The hospice team comes into the home to create the most comfortable environment possible for you and your family. This means a hospital bed, or other medical equipment, can be ordered for the patient to allow the home setting to adapt to the needs of the patient and caregivers. The hospice team can provide a 24-hour, seven days a week on-call support. The team provides all of the direction and resources necessary to ensure that the wishes of the patient and family are at the center of consideration with every decision made on behalf of the patient. Routine professional team visits are made to support the patient and the family through the final stage of life. This also means setting up an end-of-life plan. Hospice encourages family funeral planning, financial planning, to relieve distress for the patient and family. Hospice relies on the family and community around the patient to care for him. There is a hospice benefit that provides respite, an in-patient facility for a short period time needed, when the family caregiver needs a break.

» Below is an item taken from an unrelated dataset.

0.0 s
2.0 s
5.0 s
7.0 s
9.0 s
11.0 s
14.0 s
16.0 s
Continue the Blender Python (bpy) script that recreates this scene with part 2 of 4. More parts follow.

“Death is the final stage of growth,” Dr. Elisabeth Kubler Ross once said, and then wrote a whole book on the subject. One should realize that hospice provides a time and space for the family and the person confronting end of life to make preparations, decisions and plans that will help everyone grow closer together at a time when families feel like they are being wrenched apart. And after the death, the family becomes the patient supported with bereavement resources and support for 13 months. The 13 months is to carry the family through the first anniversary of death, often the most difficult period on the grief journey.
Hospice Is Not
Some people have the misconception that hospice is full-time custodial care for the dying. Quite the contrary, what hospice does is help and educate you as a family and community how to take care of your own in this final stage of life. So, hospice relies heavy on family members and community members to perform the daily duties such as feeding, bed-changing, bathing, toileting and all other basic needs of the dying. Hospice provides an interdisciplinary team of professionals that reinforce the framework of support the patient and family already have in place. A health aide from hospice can be assigned and they can come in to help with bathing and other basic needs on an as-needed basis. If a caregiver is needed to help the maintain the level of care necessary then the social worker can provide a local referral. If a person is in a nursing care home, hospice is there to professionally manage the nursing home plan of care as related to the terminal illness, including care plan oversight, medication management and symptom control.
Palliative care treats the symptoms brought on by a disease. It is often used interchangeably with hospice care. It’s the same model of care utilizing the interdisciplinary team of hospice, but without the six-month or less to live stipulation. Palliative care can be dispensed in a hospital and was formed as a medical specialty because often people were not getting the care they needed on social, emotional and spiritual level in the hospital when coping with the realities that come with terminal illnesses. In these cases, the patient is not ready to give up the battle, or go home, or maybe the doctor feels the patient is not ready to give a hospice referral. Whatever the circumstance, the palliative care team meets the patient right where he or she is at and helps facilitate a more open communication about end of life care and planning.